Dáil debates

Wednesday, 16 September 2020

Ceisteanna ó Cheannairí - Leaders' Questions

 

12:10 pm

Photo of Micheál MartinMicheál Martin (Cork South Central, Fianna Fail) | Oireachtas source

I express my deepest sympathies to Pat Smullen's wife, Frances, and his family. He was an iconic figure in the racing world who is deeply mourned by his family and friends. I salute his absolute courage and commitment to cancer care and in taking on what was the greatest challenge in his life.

Just because Deputy McDonald says things does not mean they are true. The Deputy has a habit of deliberately distorting and undermining genuine and significant efforts in regard to dealing with Covid-19 and in her own commentary and contribution tends to evade the hard questions as well, particularly in regard to Dublin. I look forward to the Deputy's support next week in terms of whatever advice comes from NPHET. I would appreciate that support as the Government may implement that particular advice.

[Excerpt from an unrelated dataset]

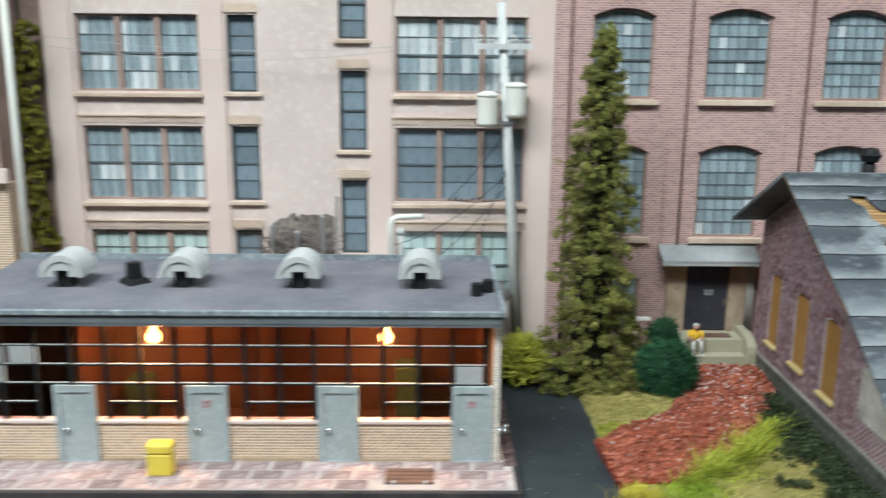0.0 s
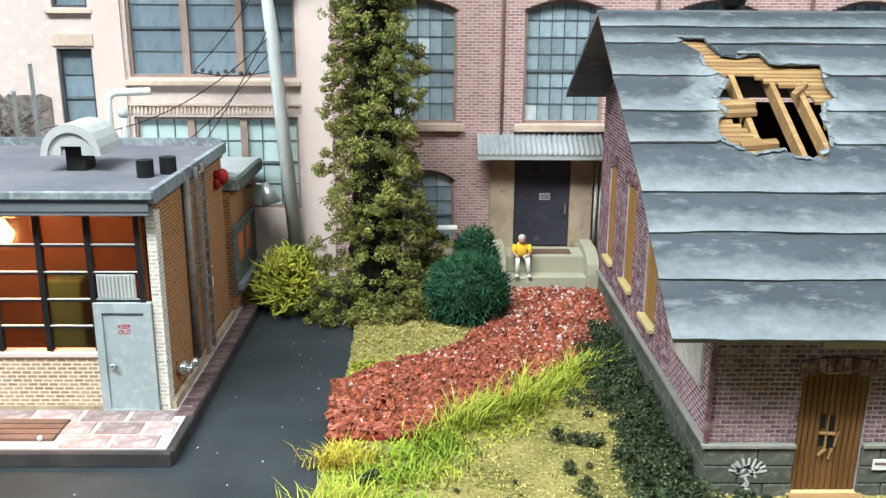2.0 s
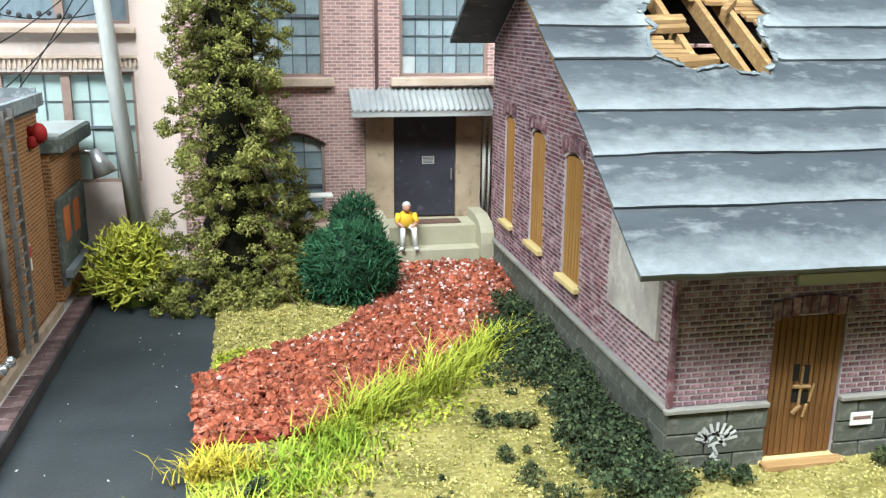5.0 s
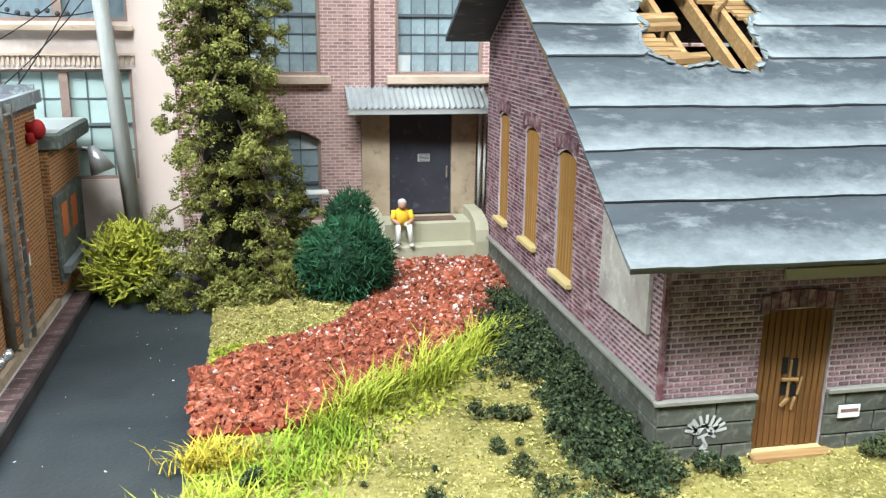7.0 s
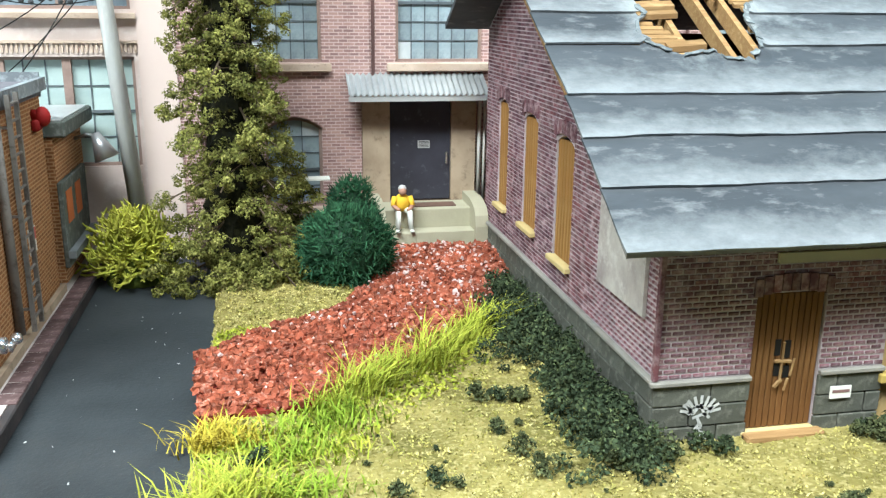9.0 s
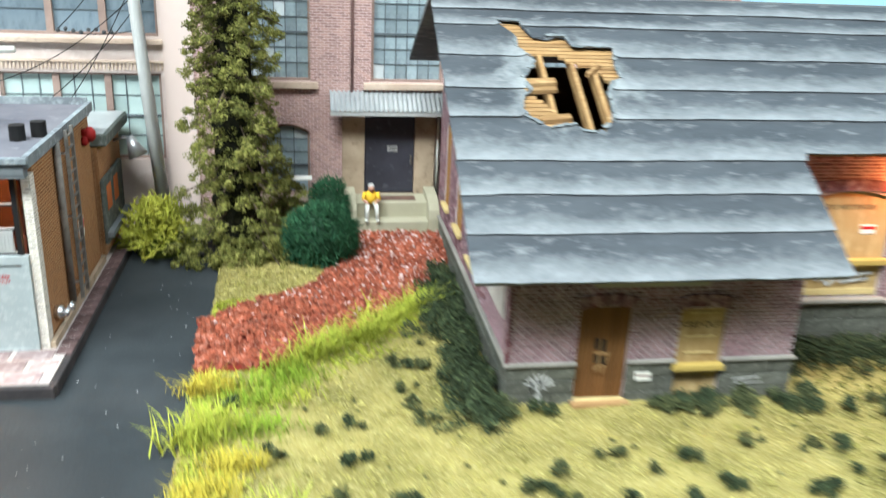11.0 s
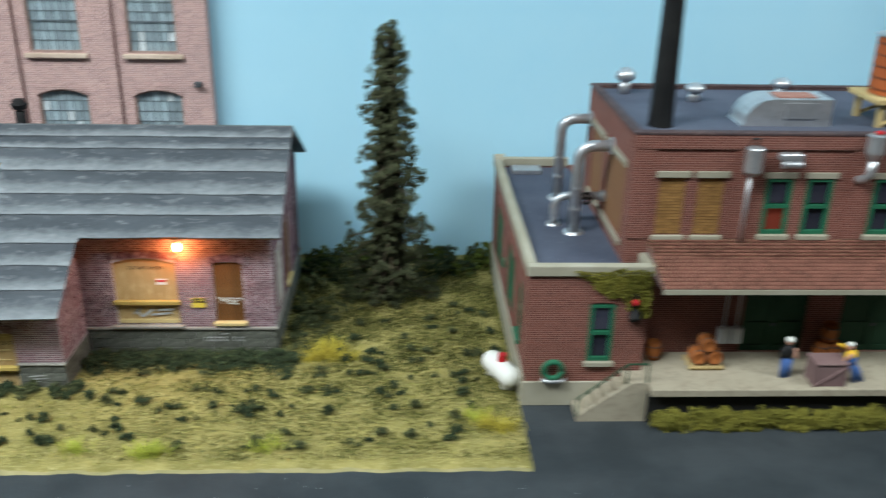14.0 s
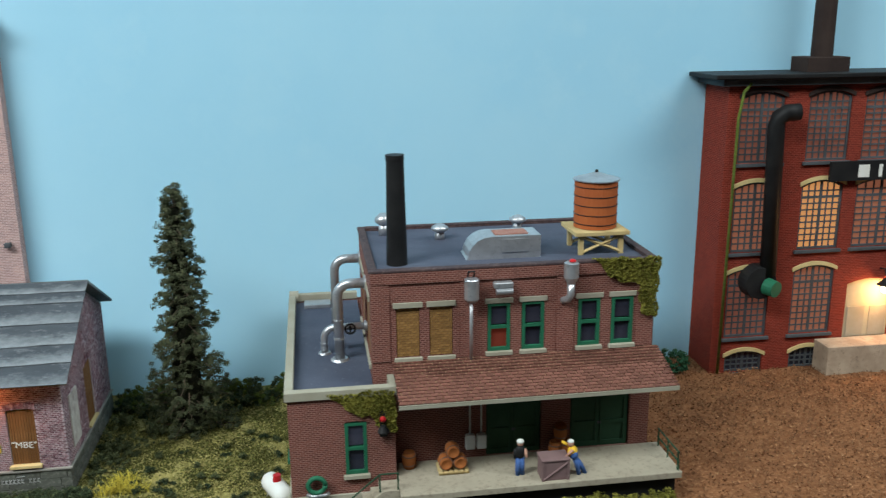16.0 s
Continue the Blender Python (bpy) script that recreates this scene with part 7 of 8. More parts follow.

On testing, today the HSE has surpassed the 1 million test mark in this country. Last week, there was a 70% increase in community testing requests from general practitioners, GPs. The system has managed to deal and cope with that. Obviously the return of our schools has created additional pressures, as is the case all over Europe. Interestingly, the positivity rate for children tested between 0 to 14 is less than 1%. There is a daily capacity of 15,000 for community and acute hospitals. The HSE will say that this is more crucial than the 100,000 weekly figure. Some 11,000 is for community tests where spikes are identified and the remainder is for capacity in our acute hospitals. It is quite significant in terms of what has been achieved to date. This week, thus far, there have been further increases in testing requests but there is more swabbing capacity in place and testing sites ready to deal with it. On average, there will be 10,000 community swabs per day alongside 3,000 in hospitals. In terms of serial testing, 12,000 tests are expected from nursing homes, 4,000 from meat plants and 3,000 from direct provision. This week, the HSE will reach its highest ever number of swabs taken and tests processed and this will continue to improve. Let us acknowledge the significant ramping up of the testing system. There is road to go yet. The system was set up mid-flight as the pandemic took hold.

Deputy McDonald made the statement that the plan is sketchy. The plan is not sketchy. It is very specific in terms of creating a dedicated workforce for testing in the country. The Deputy would know that if she read the plan. A 3,000 strong workforce is to be employed. That is provided for in the plan. That specific figure is in it. Currently, the HSE is recruiting 700 people to take swabs and 500 contact tracing staff. Those are specific figures that are in the plan. The Deputy knows that yet she chooses deliberately to distort and seek to mislead in regard to it. The plan provides for 30 test centres, a minimum of one test centre per county, six pop-up fleets, a number of dedicated contact tracing centres and the response to clusters as they emerge. The situation on testing is comprehensive. There is a clear plan to expand and ramp up testing further.

On the overall plan, it is a good plan in terms of the five levels. Ireland is one of the first EU member states to come up with a comprehensive plan of this kind. On Dublin, the advice presented to us by NPHET has been adopted by Government and made public. NPHET, as I said yesterday, may come forward with further advice in that regard on Thursday.